"On some days I'd walk through the hospital for four or five hours," he says. "I'm sure that helped. I was never in much pain; I suppose it was more of a severe discomfort. Every once in a while I thought about it, death. You're never completely free of those kinds of thoughts. But when this happened, after I left the hospital I'd take my mind off it by adjusting the timing on my car, or pulling out a spark plug and putting it back in, or going down to Joe Julian's Fish and Tackle store in Atlantic Highlands, getting a lure, a rod and a boat and then doing what I love to do—fish."
Kunkel's therapy included 28 radiation treatments from October through Christmas Eve. He lost 12 pounds but kept his hair. Through it all "the single strongest factor in my life was my wife," he says.
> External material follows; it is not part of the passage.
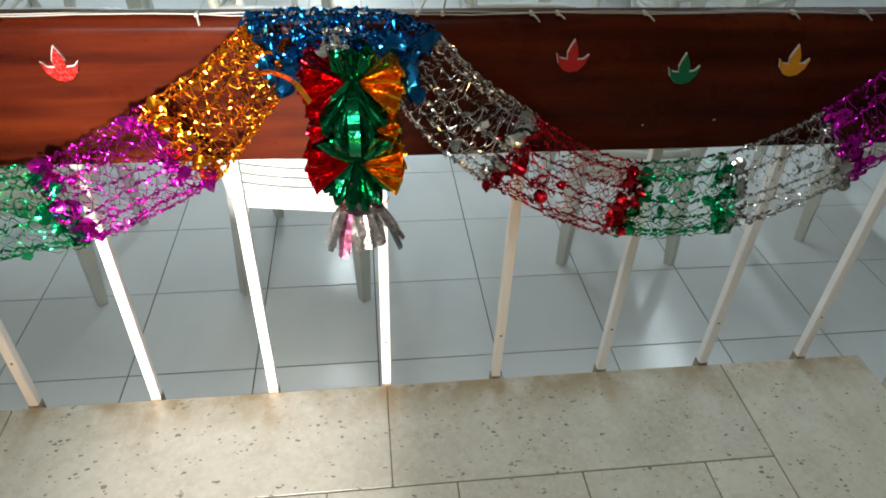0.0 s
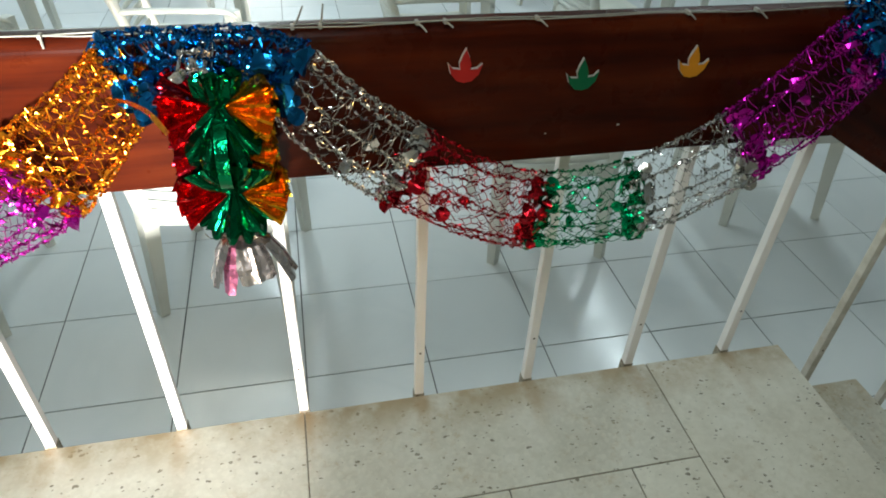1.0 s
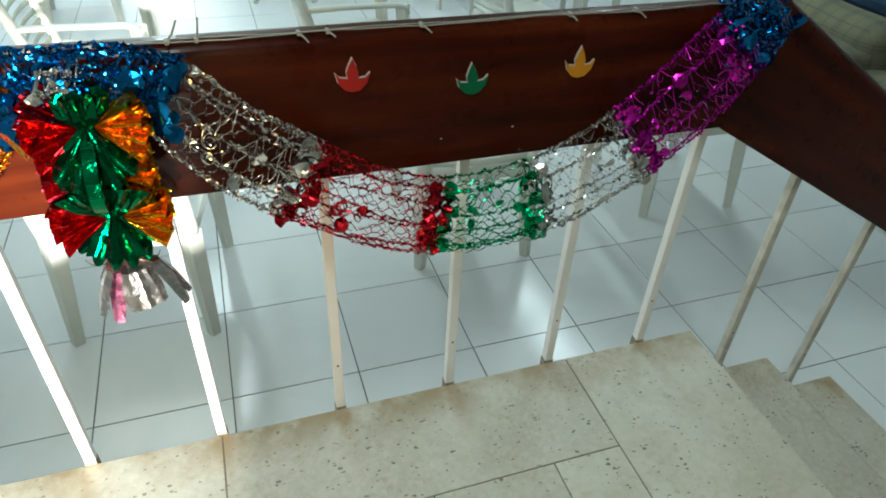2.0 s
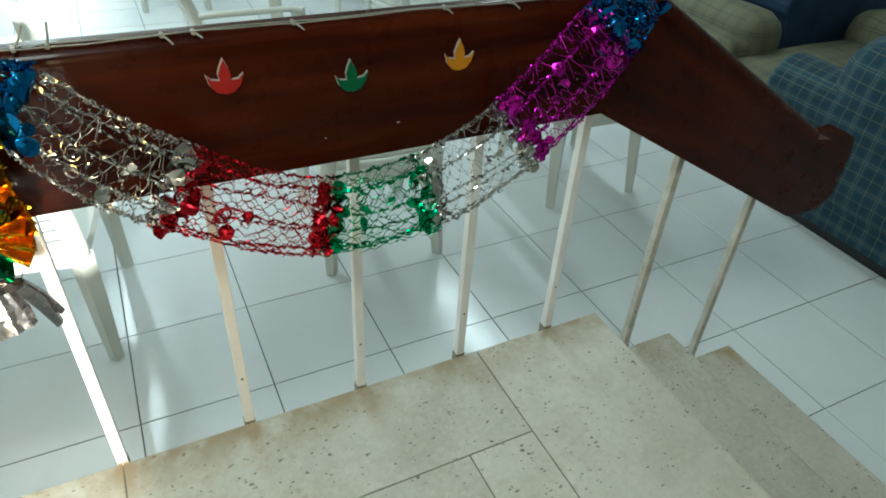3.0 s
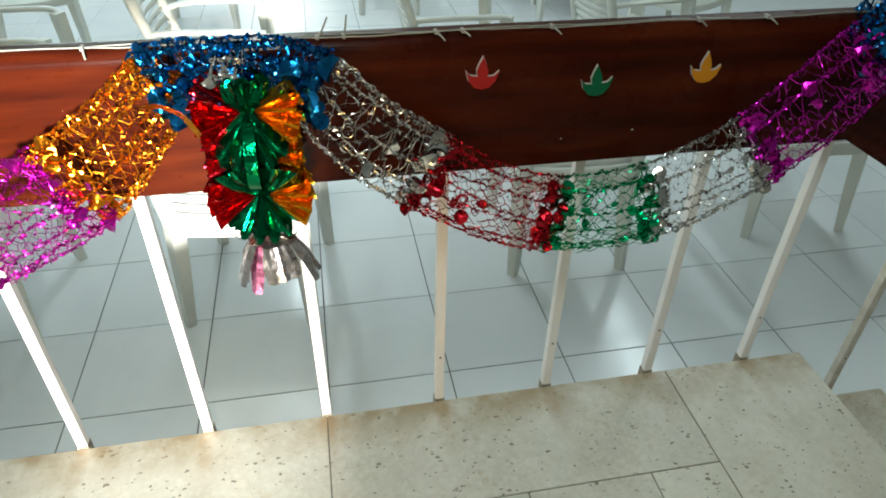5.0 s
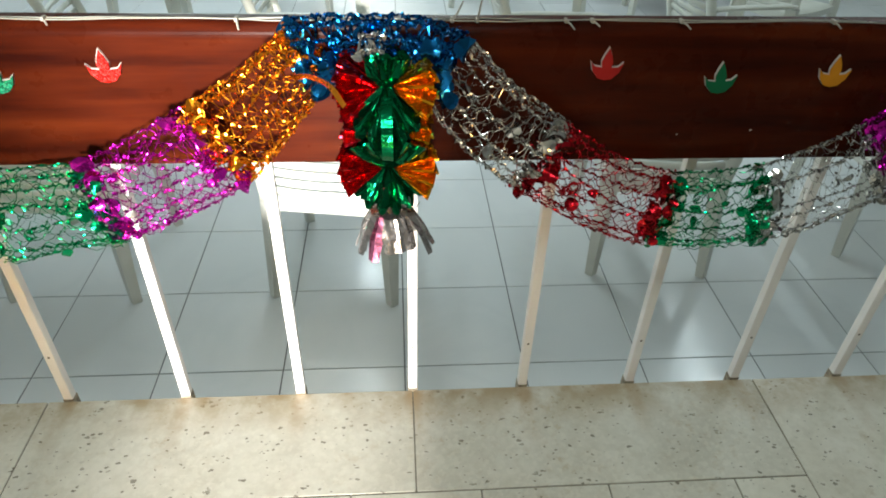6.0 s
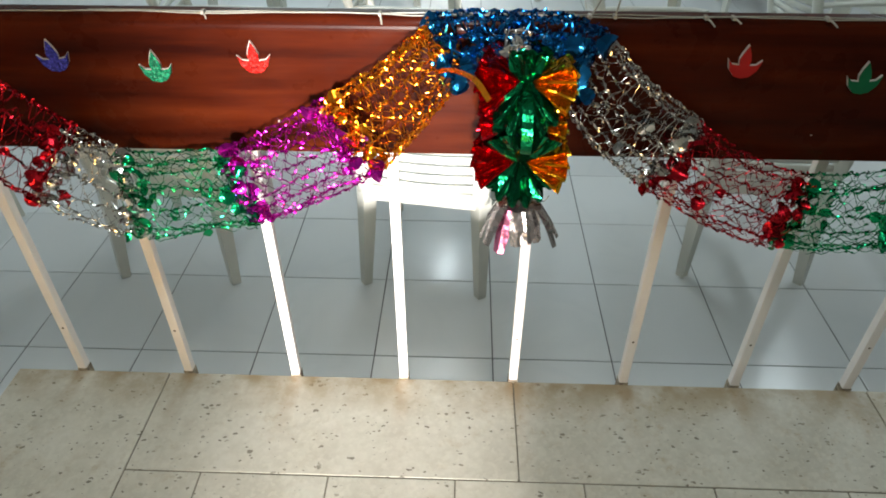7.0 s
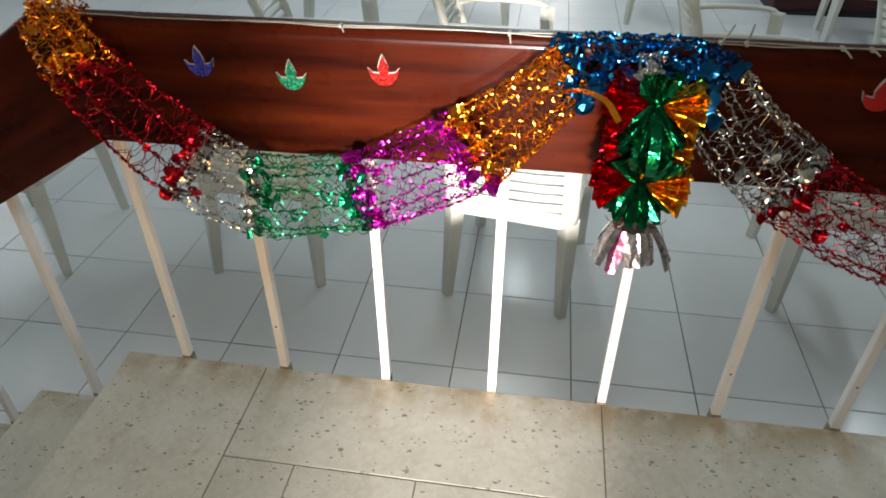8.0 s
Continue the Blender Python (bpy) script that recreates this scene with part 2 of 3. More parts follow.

Maxine, a biology teacher at Middletown North High, drove the 100-mile round trip to the NYU Medical Center each evening during his convalescence. "We were frightened, but we had confidence in the doctors," she says.
"Since this happened, I've become a weekend doctor," says Kunkel. "Twenty-five years ago, this disease had a 100 percent termination rate. Now, it's 27 percent. I talk to other patients every week. The message I want to deliver is hope."
By the time exhibition games began this spring, Kunkel was ready to go back to work. "At first," he says, "the players didn't know if they should look at me, say hello, or what. But when that bell rang on Opening Day, everybody was a professional. Nobody's babying me now."
Although Kunkel is a former major league pitcher—he was 6-6 with Kansas City and New York from 1961 through '63—it was his wife who urged him to become an umpire. "It had never even crossed my mind," he says. "But my playing days were over, I could see that. Eddie Robinson was assistant general manager with Houston then, and he offered me a minor league managing job. But in the waiting period, three big league managers were fired. That wasn't enough security for me." Then my wife asked me, why not umpire? I laughed at her at first."
It took only three years of work in the Florida State and Southern leagues before Kunkel was back in the majors, in 1968. In the 14 years since, he has built a solid reputation. "Hard worker, hard in every phase of it," says Vic Voltaggio. "Devoted, not just to the job but to the game," says John Shulock.
Baseball men don't gush over Kunkel's command of the strike zone, but no one disparages it, either. In the American League, the best at calling balls and strikes are Steve Palermo and Ken Kaiser, followed by Marty Springstead and Bill Haller, according to players who prefer to remain anonymous and to Elrod Hendricks, the Orioles' bullpen coach and former catcher.
"I respect Kunkel because it's obvious he cares about what he does," says Hendricks. "The best umpires in this league are Palermo and Kaiser. But they can overly dominate. Kunkel you don't see."
The rain-delayed game was postponed, but the next night was sweet and clear and the scorecard read: "HP Kunkel, 1B Cooney, 2B Voltaggio, 3B Shulock." Frank Tanana of the Rangers threw a neat four-hitter. Time of game, 2:02, including a fifth-inning pitching change by Manager Earl Weaver, the only time he and Kunkel so much as made eye contact.
"Tanana moved that fastball in and out, then dropped the curve over any time he wanted," said a lamenting Weaver. "Reminded me of Cuellar."